Japanese
TTS Voices
Japanese text-to-speech voices with natural pitch patterns
Japanese phonology and prosody
Every mora gets its time
English is stress-timed[1]: stressed syllables recur at roughly even intervals while unstressed syllables collapse toward schwa. Japanese runs on a different clock: it is mora-timed[2], where each mora receives roughly equal duration. "Interesting" in casual English compresses to something like in-trst-ing[3]; a comparable Japanese word keeps every mora evenly spaced. A TTS system trained on English stress-timing imposes the wrong rhythmic skeleton on Japanese output. Producing natural mora-timed speech requires models that control sub-syllabic duration at inference, co-located with the audio pipeline so timing information survives intact.
Pitch accent carries meaning
English marks word identity through lexical stress[1]: louder, longer, higher-pitched syllables: as in REcord (noun) vs. reCORD (verb). Japanese replaces that mechanism with pitch accent[2]: meaning depends on where pitch falls across morae, not on loudness or duration. The triplet 箸 / 橋 / 端 (chopsticks / bridge / edge) differs primarily in pitch contour[3], not stress. An engine that maps English stress cues onto Japanese mispronounces words at the semantic level. Resolving pitch accent demands inference infrastructure built for prosodic control, not a chain of providers each adding latency.
Strict syllables, no clusters
English tolerates heavy consonant clusters[1]: "strengths" stacks multiple consonants around a single vowel.
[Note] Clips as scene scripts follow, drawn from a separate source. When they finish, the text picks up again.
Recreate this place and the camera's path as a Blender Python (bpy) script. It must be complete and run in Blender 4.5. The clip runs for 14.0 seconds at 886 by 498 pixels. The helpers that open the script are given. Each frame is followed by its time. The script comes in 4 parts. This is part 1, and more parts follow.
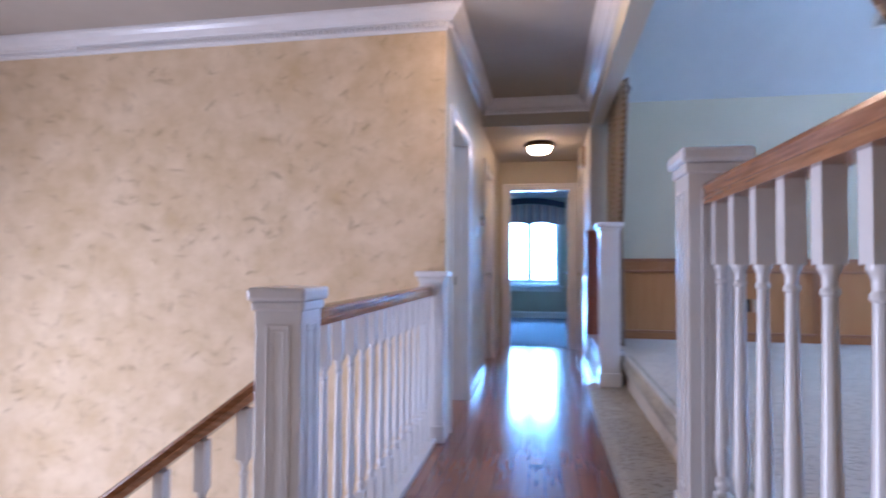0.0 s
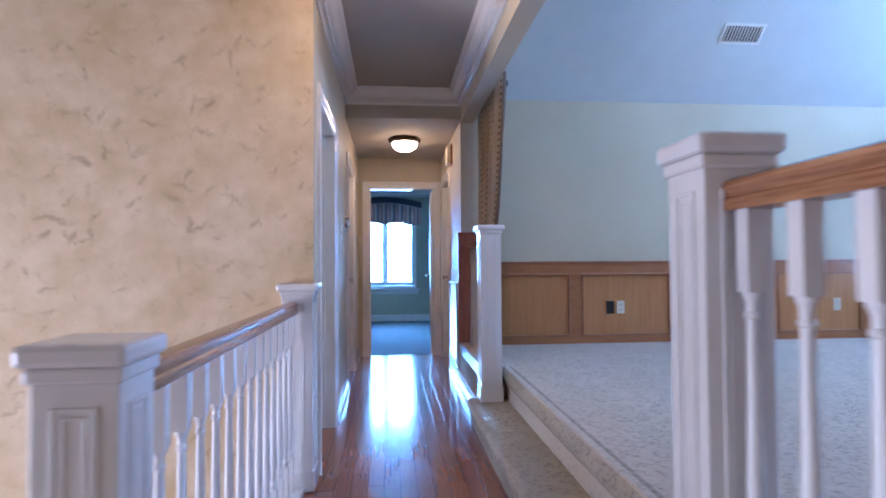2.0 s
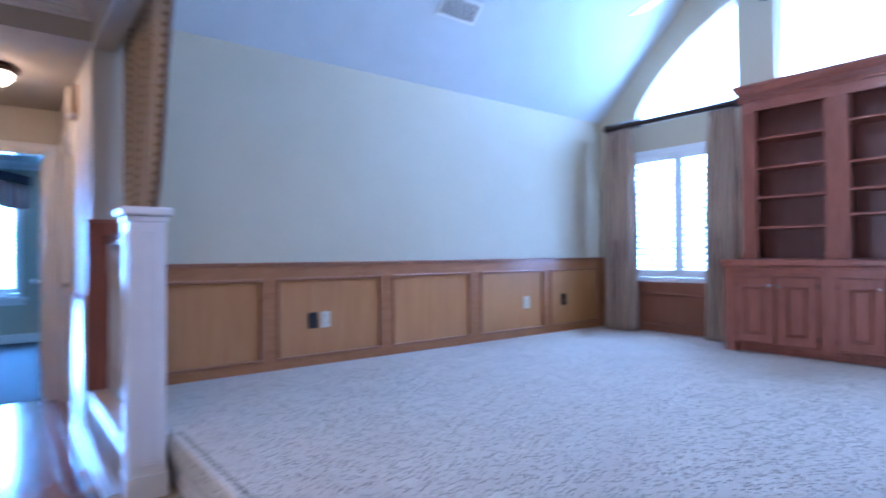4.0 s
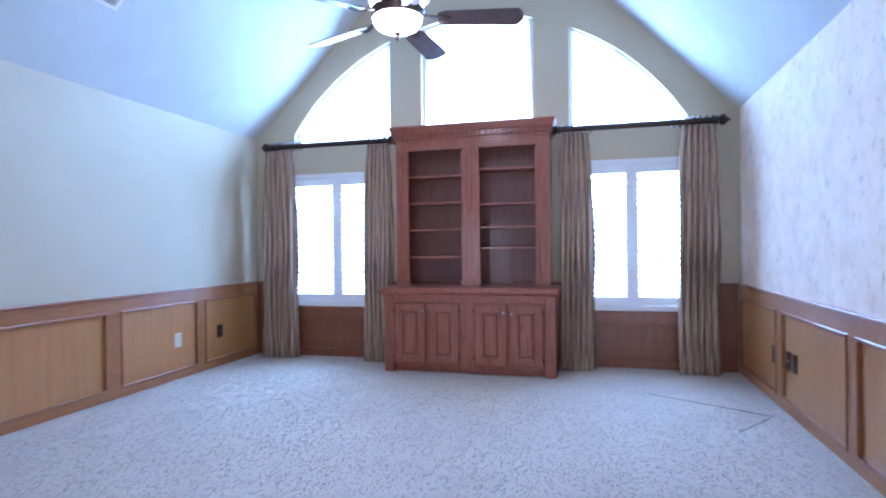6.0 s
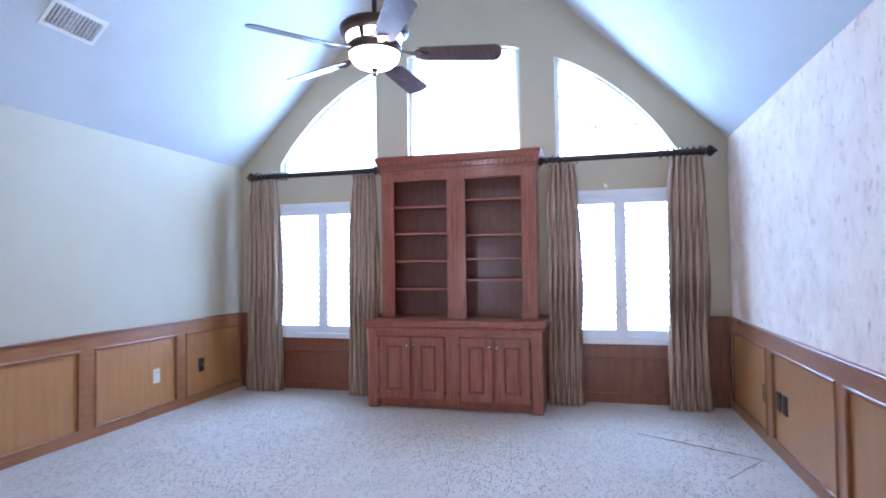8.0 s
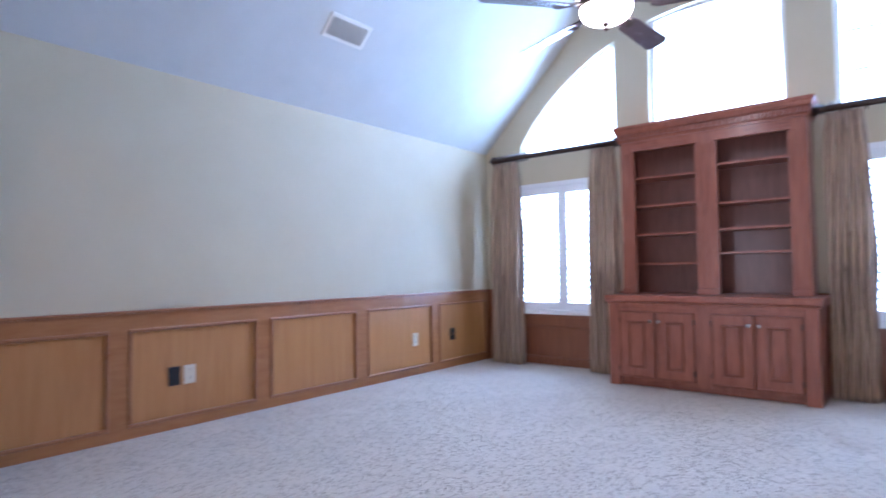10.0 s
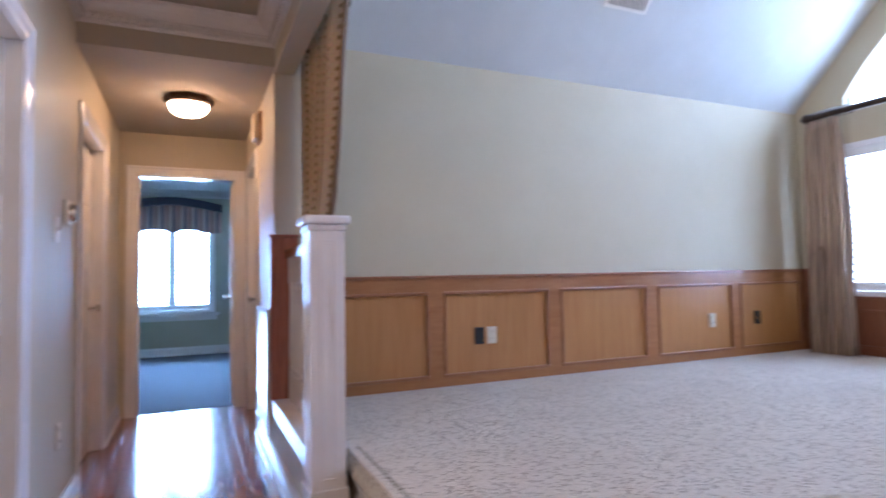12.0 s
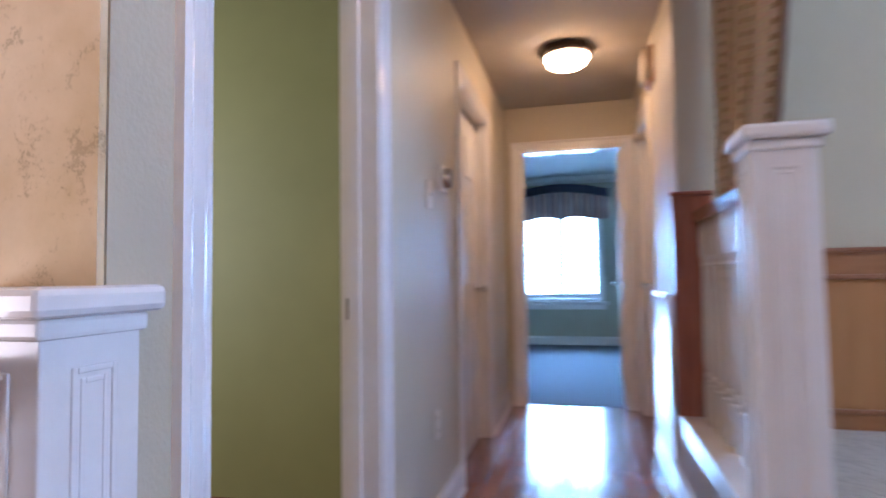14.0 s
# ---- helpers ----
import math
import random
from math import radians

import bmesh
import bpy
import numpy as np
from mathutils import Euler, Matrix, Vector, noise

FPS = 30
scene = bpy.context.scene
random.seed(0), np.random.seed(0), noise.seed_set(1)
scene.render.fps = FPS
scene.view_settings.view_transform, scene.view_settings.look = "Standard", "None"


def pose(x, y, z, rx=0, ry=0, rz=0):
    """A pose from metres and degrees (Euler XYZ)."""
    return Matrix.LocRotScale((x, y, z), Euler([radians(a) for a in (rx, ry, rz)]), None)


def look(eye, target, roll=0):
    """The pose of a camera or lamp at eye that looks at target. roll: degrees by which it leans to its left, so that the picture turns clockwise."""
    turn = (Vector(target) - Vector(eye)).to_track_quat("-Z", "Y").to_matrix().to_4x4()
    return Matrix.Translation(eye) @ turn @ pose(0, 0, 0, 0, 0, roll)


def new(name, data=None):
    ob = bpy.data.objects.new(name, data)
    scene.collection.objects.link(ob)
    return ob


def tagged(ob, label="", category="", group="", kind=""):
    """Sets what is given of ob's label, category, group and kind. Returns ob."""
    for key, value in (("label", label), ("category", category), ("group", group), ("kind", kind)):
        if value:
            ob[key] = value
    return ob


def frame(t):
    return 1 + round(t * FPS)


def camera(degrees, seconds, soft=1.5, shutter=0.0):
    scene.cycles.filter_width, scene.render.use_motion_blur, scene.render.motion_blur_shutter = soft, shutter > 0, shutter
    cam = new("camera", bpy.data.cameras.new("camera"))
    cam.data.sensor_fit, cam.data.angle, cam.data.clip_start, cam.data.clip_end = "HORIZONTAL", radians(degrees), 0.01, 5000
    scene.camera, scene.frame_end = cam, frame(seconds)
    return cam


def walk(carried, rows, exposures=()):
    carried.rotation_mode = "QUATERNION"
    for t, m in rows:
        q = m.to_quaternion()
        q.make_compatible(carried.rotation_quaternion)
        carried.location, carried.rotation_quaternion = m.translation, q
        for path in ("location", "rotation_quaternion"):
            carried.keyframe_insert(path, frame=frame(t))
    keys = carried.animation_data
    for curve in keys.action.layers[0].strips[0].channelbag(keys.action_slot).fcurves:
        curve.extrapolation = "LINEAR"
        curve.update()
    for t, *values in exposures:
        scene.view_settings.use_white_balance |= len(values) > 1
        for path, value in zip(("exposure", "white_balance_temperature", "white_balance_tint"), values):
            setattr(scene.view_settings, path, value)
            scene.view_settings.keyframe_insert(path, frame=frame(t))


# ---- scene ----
cam = camera(75.8, 14.0, soft=1.8, shutter=0.7)
PATH = [
    (0, (-0.109, -0.261, 1.062), (-0.464, 1.707, 1.115), 0.3),
    (0.5, (-0.205, -0.25, 1.129), (-0.248, 1.749, 1.186), 0.0),
    (1, (-0.298, -0.243, 1.157), (-0.196, 1.754, 1.215), -0.0),
    (1.5, (-0.358, -0.116, 1.14), (-0.182, 1.876, 1.196), -0.2),
    (2, (-0.322, 0.223, 1.117), (-0.139, 2.214, 1.166), -0.4),
    (2.5, (-0.305, 0.604, 1.099), (-0.098, 2.593, 1.142), -0.4),
    (3, (-0.283, 0.918, 1.109), (0.156, 2.869, 1.148), -0.2),
    (3.5, (-0.175, 1.17, 1.11), (0.708, 2.964, 1.15), -0.4),
    (4, (-0.144, 1.45, 1.165), (1.097, 3.018, 1.186), -0.5),
    (4.2, (-0.143, 1.525, 1.19), (1.236, 2.974, 1.214), -0.5),
    (6.3, (-0.137, 1.906, 1.486), (1.812, 2.353, 1.495), -0.5),
    (6.5, (-0.127, 1.904, 1.511), (1.827, 2.331, 1.534), -0.4),
    (7, (-0.075, 1.874, 1.581), (1.881, 2.29, 1.62), -0.5),
    (7.2, (-0.055, 1.851, 1.6), (1.9, 2.271, 1.646), -0.6),
    (9.3, (-0.022, 1.752, 1.415), (1.743, 2.691, 1.488), -0.9),
    (9.5, (-0.023, 1.74, 1.39), (1.684, 2.776, 1.467), -0.9),
    (10, (-0.016, 1.715, 1.33), (1.533, 2.983, 1.406), -0.8),
    (10.5, (-0.005, 1.65, 1.287), (1.347, 3.123, 1.363), -0.8),
    (11, (-0.027, 1.616, 1.22), (1.136, 3.24, 1.307), -1.0),
    (11.5, (-0.079, 1.655, 1.167), (0.924, 3.383, 1.259), -1.1),
    (12, (-0.147, 1.729, 1.115), (0.658, 3.557, 1.212), -1.1),
    (12.5, (-0.212, 1.88, 1.082), (0.381, 3.788, 1.179), -1.0),
    (13, (-0.255, 2.095, 1.062), (0.078, 4.064, 1.158), -0.9),
    (13.5, (-0.193, 2.314, 1.032), (-0.18, 4.312, 1.127), -0.8),
    (14, (-0.11, 2.563, 1.024), (-0.587, 4.502, 1.124), -0.8),
]
walk(cam, [(t, look(eye, target, roll)) for t, eye, target, roll in PATH],
     [(0, 0.15, 4600, 24), (1.5, 0.18, 4560, 23), (2.5, 0.15, 4480, 22), (3.5, 0.27, 4360, 24), (4, 0.33, 4260, 25), (6.5, 0.37, 4660, 25), (9.5, 0.41, 5000, 29), (11, 0.38, 5080, 30), (12, 0.34, 5400, 30), (12.5, 0.34, 5540, 29), (14, 0.35, 5250, 27)])

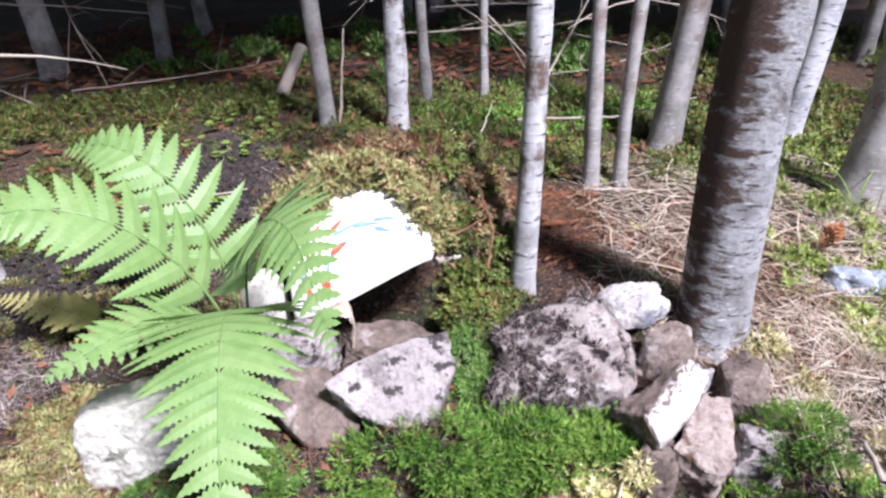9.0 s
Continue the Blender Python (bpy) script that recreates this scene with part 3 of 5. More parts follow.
# ---- trees ----
def tube(path, radii, sides=14, seed=0, rough=0.03):
    """A tapered bent limb as vertices and quads."""
    path = np.asarray(path, float)
    n = len(path)
    tan = np.gradient(path, axis=0)
    tan /= np.linalg.norm(tan, axis=1, keepdims=True)
    ref = np.array([1.0, 0, 0]) if abs(tan[0, 0]) < 0.9 else np.array([0, 1.0, 0])
    vs = []
    r = np.random.default_rng(seed)
    ph = r.uniform(0, 6.28, 4)
    for i in range(n):
        x = np.cross(tan[i], ref)
        x /= np.linalg.norm(x)
        y = np.cross(tan[i], x)
        an = np.linspace(0, 2 * np.pi, sides, endpoint=False)
        rr = radii[i] * (1 + rough * np.sin(2 * an + ph[0] + i * 0.5) + rough * np.sin(3 * an + ph[1] - i * 0.8) + rough * np.sin(i * 1.3 + ph[2]))
        vs.append(path[i] + np.outer(np.cos(an) * rr, x) + np.outer(np.sin(an) * rr, y))
    vs = np.concatenate(vs)
    i, j = np.meshgrid(np.arange(n - 1), np.arange(sides), indexing="ij")
    k = (j + 1) % sides
    fs = np.stack((i * sides + j, i * sides + k, (i + 1) * sides + k, (i + 1) * sides + j), -1).reshape(-1, 4)
    return vs, fs


def joined(pieces):
    vs, fs, o = [], [], 0
    for v, f in pieces:
        vs.append(v)
        fs.append(f + o)
        o += len(v)
    return np.concatenate(vs), np.concatenate(fs)


def crown_mesh(seed, lo, hi, spread, count, leafy=1.0):
    """A loose crown of small leaf clumps hung about drooping limbs."""
    r = np.random.default_rng(seed)
    limbs = 34
    hz = r.uniform(lo, hi, limbs)
    an = r.uniform(0, 6.28, limbs)
    ln = spread * (1.05 - (hz - lo) / (hi - lo) * 0.75) * r.uniform(0.6, 1.1, limbs)
    pick = r.integers(0, limbs, count)
    u = np.sqrt(r.uniform(0.03, 1, count))
    pos = np.stack((np.cos(an[pick]) * ln[pick] * u, np.sin(an[pick]) * ln[pick] * u, hz[pick] - 0.25 * ln[pick] * u * u), 1)
    pos += r.normal(0, 0.13, pos.shape)
    up = r.normal(0, 1, pos.shape)
    leaf = (np.array([(0, -0.5, 0), (0.42, 0, 0.08), (0, 0.6, 0), (-0.42, 0, 0.08)]), np.array([(0, 1, 2, 3)]))
    return strewn("crown", leaf, pos, up, leafy * r.uniform(0.06, 0.15, count), CROWN)


CROWNS = [crown_mesh(s_, 3.6, 8.5, 1.2, 2600) for s_ in (1, 2, 3)]
WOOD_CROWNS = [crown_mesh(s_, 1.8, 8.5, 1.7, 2500, 2.0) for s_ in (4, 5, 6)]


def tree(label, base, radius, lean, height, seed, material, crown=True, twigs=6, bend=0.03, wood=False):
    """A slim trunk with a root flare, dead lower twigs and a leafy crown. lean: metres sideways per metre."""
    r = random.Random(seed)
    z0 = float(land(np.array([base[0]]), np.array([base[1]]))[0]) - 0.04
    ob = thing("tree", label, "tree", (base[0], base[1], z0), "trees at the forest edge")
    hs = np.concatenate((np.array([0, 0.03, 0.08, 0.16, 0.3, 0.5] if height > 2 else [0, 0.03, 0.08, 0.14, 0.2, 0.26]), np.concatenate((np.linspace(0.6, 2.2, 28), np.linspace(2.5, height, 8))) if height > 2 else np.linspace(0.32, height, 13)))
    path = np.stack((lean[0] * hs + bend * np.sin(hs * 2.1 + seed), lean[1] * hs + bend * np.sin(hs * 1.7 + 2 * seed), hs), 1)
    path[:, :2] += (0.10 * radius * np.stack((np.sin(hs * 9 + seed), np.sin(hs * 7.3 + 3 * seed)), 1)) * np.clip(hs, 0, 1)[:, None]
    path[:, :2] -= path[0, :2]
    rad = radius * (1 - (0.8 if height > 2 else 0.15) * hs / height) * (1 + 0.45 * np.exp(-hs / 0.06))
    # swellings where old branches sat
    for k in range(0 if wood else 7):
        rad = rad * (1 + r.uniform(0.06, 0.20) * np.exp(-((hs - r.uniform(0.15, 2.2)) / 0.035) ** 2))
    v, f = tube(path, rad, 20, seed, 0.035)
    if height <= 2:
        # the end of a short trunk: jagged rim and closed end
        v[-20:, 2] += np.array([0.05 * math.sin(k * 2.4) + 0.03 * math.sin(k * 5.1) for k in range(20)])
        top = np.append(v[-20:].mean(0, keepdims=True) - np.array([[0, 0, 0.03]]), v[-20:], 0)
        n_ = len(v)
        v = np.concatenate((v, top))
        f = np.concatenate((f, np.array([(n_, n_ + 1 + k, n_ + 1 + (k + 1) % 20, n_) for k in range(20)])))
    part("trunk", mesh_from("trunk", v, f, material), ob)
    sticks = []
    for i in range(twigs):
        h = r.uniform(0.5, min(3.0, height * 0.5))
        an = r.uniform(0, 6.28)
        ln = r.uniform(0.25, 0.8)
        p0 = np.array([np.interp(h, hs, path[:, 0]), np.interp(h, hs, path[:, 1]), h])
        us = np.linspace(0, 1, 6)
        pts = p0 + np.stack((np.cos(an + 0.4 * us) * ln * us, np.sin(an + 0.4 * us) * ln * us, (0.15 * us - 0.3 * us * us) * ln), 1)
        sticks.append(tube(pts, 0.007 * (1 - 0.8 * us), 5, i))
    if wood and sticks:
        tagged(part("dead_branches", mesh_from("dead_branches", *joined(sticks), TWIG), ob, "bare dead twigs"), kind="stuff")
    else:
        for stick in sticks:
            part("dead_branch", mesh_from("dead_branch", *stick, TWIG), ob, "bare dead twig")
    if crown:
        c = part("crown", (WOOD_CROWNS if wood else CROWNS)[seed % 3], ob, "loose dark leafy crown")
        c.rotation_euler = (0, 0, seed * 1.3)
        c.location = (lean[0] * 4, lean[1] * 4, r.uniform(-0.4, 0.5))
    return ob


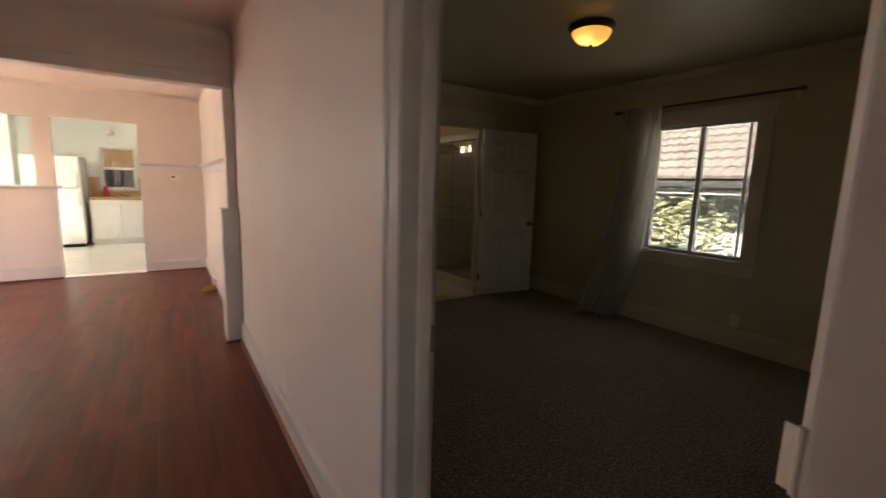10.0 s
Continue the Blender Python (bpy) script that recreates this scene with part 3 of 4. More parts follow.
strip("chair_rail", -0.185, YK, XR, YK, RAIL, M_TRIM, (0, -1), "white painted wooden plate rail", "trim")
strip("chair_rail", XR, 3.585, XR, YK, RAIL, M_TRIM, (-1, 0), "white painted wooden plate rail", "trim")


def cove(z, r):
    pts = [(0, z), (0, z - r)]
    for i in range(1, 6):
        a = math.pi / 2 * i / 6
        pts.append((r - r * math.cos(a), z - r + r * math.sin(a)))
    return pts + [(r, z)]


for x0, y0, x1, y1, sd in ((XL, YS, XL, 3.46, (1, 0)), (XR, YS, XR, 3.46, (-1, 0)), (XL, 3.46, XR, 3.46, (0, -1)), (XL, 3.58, XL, YK, (1, 0)), (XR, 3.58, XR, YK, (-1, 0)), (XL, YK, XR, YK, (0, -1))):
    strip("ceiling_cove", x0, y0, x1, y1, cove(ZC, 0.06), M_CEIL, sd, "rounded plaster cove under the ceiling", "trim")
CROWN = [(0, 2.473), (0, 2.415), (0.012, 2.415), (0.018, 2.43), (0.034, 2.452), (0.04, 2.473)]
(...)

Japanese syllable structure is almost exclusively CV[2]: one consonant, one vowel, with only /N/ or a geminate allowed as a coda. When Japanese absorbs "strike," it becomes /sɯ.to.ɾa.i.kɯ/[3], padding each consonant with a vowel to maintain the CV pattern. TTS architectures built around English phonotactics produce illegal syllable shapes or unnatural epenthetic pauses. Accurate Japanese synthesis needs models that enforce CV constraints natively, with inference co-located alongside audio processing so syllable boundaries stay clean.